The general rule (The Code, sec. 589) is that no person offered as a witness shall be excluded on account of his interest in the event of the action. The exception (The Code, sec. 590) is that neither a party interested in the event of the action, nor any one from, through or under whom such interested person derives his interest or title by assignment or otherwise, shall be examined as a witness, etc., concerning a personal transaction or communication between the witness and the deceased person. The witness Ephraim Emory lived with the plaintiff on the land in controversy and helped to support her. If she should lose the suit he would seek a home elsewhere with her, but he had no legal or pecuniary interest in the lot in controversy. The statute does not disqualify every witness who, in the broadest sense of the term, is interested in the event of the action, but only such as have a direct and substantial or (to apply the principle more exactly to the case before us) a direct legal or pecuniary interest in the result. Unless the witness bear such a relation to the controversy that the verdict and judgment in the case
may be used against him as a party in another action, he is not disqualified to testify. The fact that the witness as a member of the (164) family must move out along with the servants of the plaintiff, if the defendant should prevail in this suit, would not, he being neither privy nor party, estop him from setting up a claim to the land in a future action as against present defendants. Were this record offered in such a suit, it would be res inter alios acta. Mull v. Martin,85 N.C. 406; Williams v. Johnson, 82 N.C. 288; White v. Beaman,96 N.C. 122. When we ignore this test and give to the word "interest," as used in statutes, a meaning so broad as to include every person who stands in such a relation to the controversy as would naturally be calculated to enlist his prejudices for or excite favorable emotions in his breast toward the party on whose behalf he is introduced as a witness, we embark on a sea of uncertainty without chart or compass. This same principle was evidently applied in Lawrence v. Hyman, 79 N.C. 209, where the testimony of one of the trustees of a church, who was a party, was excluded as to such a transaction, while that of members who worshiped in the congregation was admitted. To show how unsatisfactory it would prove to dispense with this test, one need but recall the fact that every citizen is interested in having good roads constructed in the county in which he resides, but it does not follow that every such citizen is a proper or necessary party to a proceeding to lay off a public road, because the statute requires that every person interested must be notified and allowed the opportunity to resist the order asked for. It has been held that in such cases a reasonable construction, and one that can be applied as a test, must be adopted. 11 Am. Eng. Enc., 422; Taylor v. Norval, 88 Ill. 527. So, too, we would say in common parlance that every citizen of a county or of a State is interested in collecting tax claimed as due to the county or State, when he has no such direct legal or pecuniary interest as would make him a proper party to a proceeding against a delinquent (165) tax collector. We think that there was no error in admitting the testimony of Ephraim Emory.

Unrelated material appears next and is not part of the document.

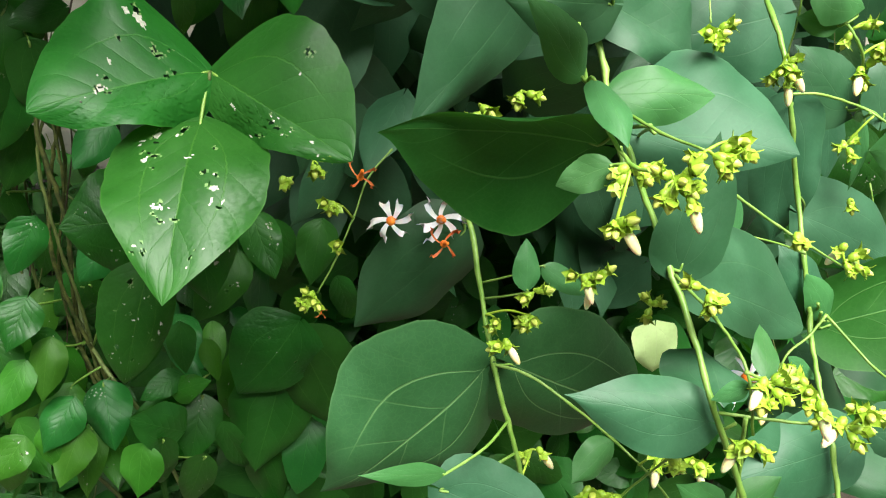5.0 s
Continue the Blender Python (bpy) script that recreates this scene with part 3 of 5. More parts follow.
twig_flower = stem(shrub, "branch", [(0.017, 0.842, 0.722), (0.038, 0.83, 0.724), (0.064, 0.81, 0.717), (0.098, 0.8, 0.693), (0.12, 0.78, 0.681), (0.145, 0.77, 0.656)], 0.0016, 0.0012, "green")
leaf(branch_flower, "jasmine", (0.012, 0.842, 0.718), (-0.091, 0.815, 0.62), 0.0622, (0.112, -0.982, 0.152), lop=0.12, full=1.0, veins=1)
leaf(branch_flower, "jasmine", (0.03, 0.844, 0.72), (0.158, 0.87, 0.653), 0.0490, (0.285, -0.941, 0.182), lop=-0.03, full=0.8, stalk=(0.017, 0.842, 0.722), veins=1)
leaf(branch_flower, "jasmine", (0.01, 0.945, 0.757), (-0.067, 0.92, 0.683), 0.040, (0.06, -0.99, 0.06), stalk=(0.004, 0.949, 0.775))
leaf(branch_flower, "young", (0.029, 0.85, 0.779), (0.028, 0.87, 0.807), 0.009, (-0, -0.81, 0.58), stalk=(0.01, 0.873, 0.753))
leaf(twig_flower, "young", (0.098, 0.8, 0.693), (0.067, 0.78, 0.673), 0.013, (0.1, -0.79, 0.61))
leaf(branch_flower, "jasmine", (-0.017, 0.79, 0.659), (0.064, 0.76, 0.651), 0.029, (-0.26, -0.83, 0.48), stalk=(0.037, 0.81, 0.669))
leaf(branch_flower, "young", (-0.02, 0.78, 0.689), (-0.079, 0.76, 0.715), 0.007, (0.48, -0.67, 0.56), stalk=(0.029, 0.82, 0.69))
leaf(branch_flower, "young", (0.043, 0.87, 0.785), (0.076, 0.86, 0.769), 0.008, (-0.01, -0.85, 0.52), stalk=(0.008, 0.881, 0.76))
buds(branch_flower, (0.014, 0.826, 0.754), 0.013, 3, 1, stalk=(0.015, 0.85, 0.729))
buds(branch_flower, (0.03, 0.84, 0.788), 0.012, 3, 0)
buds(branch_flower, (0.031, 0.84, 0.768), 0.012, 3, 0, stalk=(0.011, 0.866, 0.745))
buds(branch_flower, (0.015, 0.85, 0.754), 0.011, 2, 0, stalk=(0.011, 0.866, 0.745))
buds(branch_flower, (0.059, 0.83, 0.647), 0.012, 3, 1, stalk=(0.043, 0.802, 0.653))
buds(branch_flower, (0.045, 0.82, 0.818), 0.013, 3, 1)
buds(branch_flower, (0.056, 0.82, 0.816), 0.012, 3, 1)
buds(branch_flower, (0.112, 0.84, 0.779), 0.012, 4, 0)
buds(branch_flower, (-0.018, 0.87, 0.894), 0.012, 3, 1)
buds(branch_flower, (0.005, 0.88, 0.904), 0.012, 3, 0)
buds(twig_flower, (0.121, 0.78, 0.702), 0.013, 3, 1, stalk=(0.114, 0.785, 0.684))
buds(twig_flower, (0.131, 0.76, 0.719), 0.013, 4, 1, stalk=(0.12, 0.78, 0.681))
twig_hanging = stem(shrub, "branch", [(-0.046, 0.98, 0.802), (-0.064, 0.96, 0.789), (-0.074, 0.94, 0.768), (-0.087, 0.92, 0.742), (-0.097, 0.912, 0.722)], 0.0012, 0.0009, "green")
buds(twig_hanging, (-0.098, 0.913, 0.718), 0.016, 5, 0)
buds(twig_hanging, (-0.092, 0.93, 0.788), 0.012, 3, 0, stalk=(-0.074, 0.94, 0.768))
buds(twig_hanging, (-0.105, 0.94, 0.813), 0.014, 4, 0)
buds(twig_hanging, (-0.125, 0.95, 0.792), 0.012, 2, 0)
buds(twig_hanging, (-0.084, 0.93, 0.753), 0.008, 2, 0)
flower(twig_hanging, (-0.049, 0.93, 0.774), 0.0145, (-0.35, -0.75, 0.45), True)
flower(twig_hanging, (-0.014, 0.928, 0.778), 0.0145, (0.05, 0.62, -0.4), True)
flower(twig_hanging, (-0.012, 0.916, 0.766), 0.0115, (0, 0.75, -0.6), 2)
flower(twig_hanging, (-0.071, 0.95, 0.796), 0.011, (0, 0.5, -0.8), 2)
branch_near = stem(shrub, "branch", [(0.063, 0.86, 0.896), (0.063, 0.82, 0.882), (0.065, 0.79, 0.873), (0.069, 0.774, 0.861), (0.073, 0.745, 0.848), (0.077, 0.712, 0.829), (0.091, 0.7, 0.804), (0.102, 0.69, 0.784), (0.12, 0.68, 0.748)], 0.0026, 0.0024, "green")
shoot_near = stem(shrub, "branch", [(0.071, 0.77, 0.86), (0.078, 0.735, 0.861), (0.077, 0.7, 0.861), (0.089, 0.69, 0.829)], 0.0014, 0.001, "green")
shoot_long = stem(shrub, "branch", [(0.083, 0.71, 0.822), (0.115, 0.7, 0.826), (0.139, 0.69, 0.833)], 0.0014, 0.001, "green")
shoot_bud = stem(shrub, "branch", [(0.076, 0.7, 0.861), (0.092, 0.695, 0.858), (0.113, 0.695, 0.853)], 0.0012, 0.001, "green")
leaf(branch_near, "jasmine", (0.075, 0.774, 0.86), (0.083, 0.8, 0.929), 0.022, (0.03, -0.94, 0.35), stalk=(0.069, 0.774, 0.861))
leaf(branch_near, "jasmine", (0.092, 0.785, 0.843), (0.211, 0.815, 0.783), 0.0307, (0.477, -0.58, 0.66), lop=-0.40, full=0.55, stalk=(0.069, 0.774, 0.861))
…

After the trial the defendant moved for a new trial on the ground that there was not sufficient evidence to establish a parol trust.
We think the testimony that the plaintiff had entered upon the land more than twenty years before the trial, under a bargain with one Saintsing, who was a son-in-law of Willis Emory, and had built a house upon it, and had paid taxes and lived thereon undisturbed, claiming the property as her own, with her father, Willis Emory, until his death; that the proceeds of a sale of a horse, a gun and other personal property had been applied in payment of the purchase money by her or for her, and that exchanges of portions of the two lots had been from time to time made, together with reasons given, according to the
witnesses, for agreeing to have title to both lots made to W. C. Emory, the father of the defendants, was sufficient to go to the jury as tending to establish the parol trust. Shields v. Whitaker, 82 N.C. 519; Wood v.Cherry, 73 N.C. 110; Turner v. Eford, 58 N.C. 106. The recognition of her right by W. C. Emory during his life by exchanging parts of two lots so as to throw both into better shape, grows in importance when considered with the fact that the controversy did not arise till after the death of both Willis Emory and W. C. Emory. If the testimony for the plaintiff is to be believed, in these exchanges the father of the defendants repeatedly recognized the rights and dominion of the occupant of the lot in controversy. This was a direct recognition of an adverse interest in her or her father. The other evidence tends to explain who was the claimant, and the jury have found that the consideration proceeded from, and the recognition of the right was intended for, the plaintiff. It is not material whether there was or was not conflicting evidence, if that offered by the plaintiff was sufficient to go to the jury. Smiley v. Pearce,98 N.C. 185. There was no error in submitting the issues to the jury.
Affirmed. (166)
Cited: Clark v. Edwards, 117 N.C. 247; Lyon v. Pender, 118 N.C. 150;Fertilizer Co. v. Rippy, 124 N.C. 650; Henderson v. McLain, 146 N.C. 334;Helsabeck v. Doub, 167 N.C. 205; Ins. Co. v. Woolen Mills, 172 N.C. 537.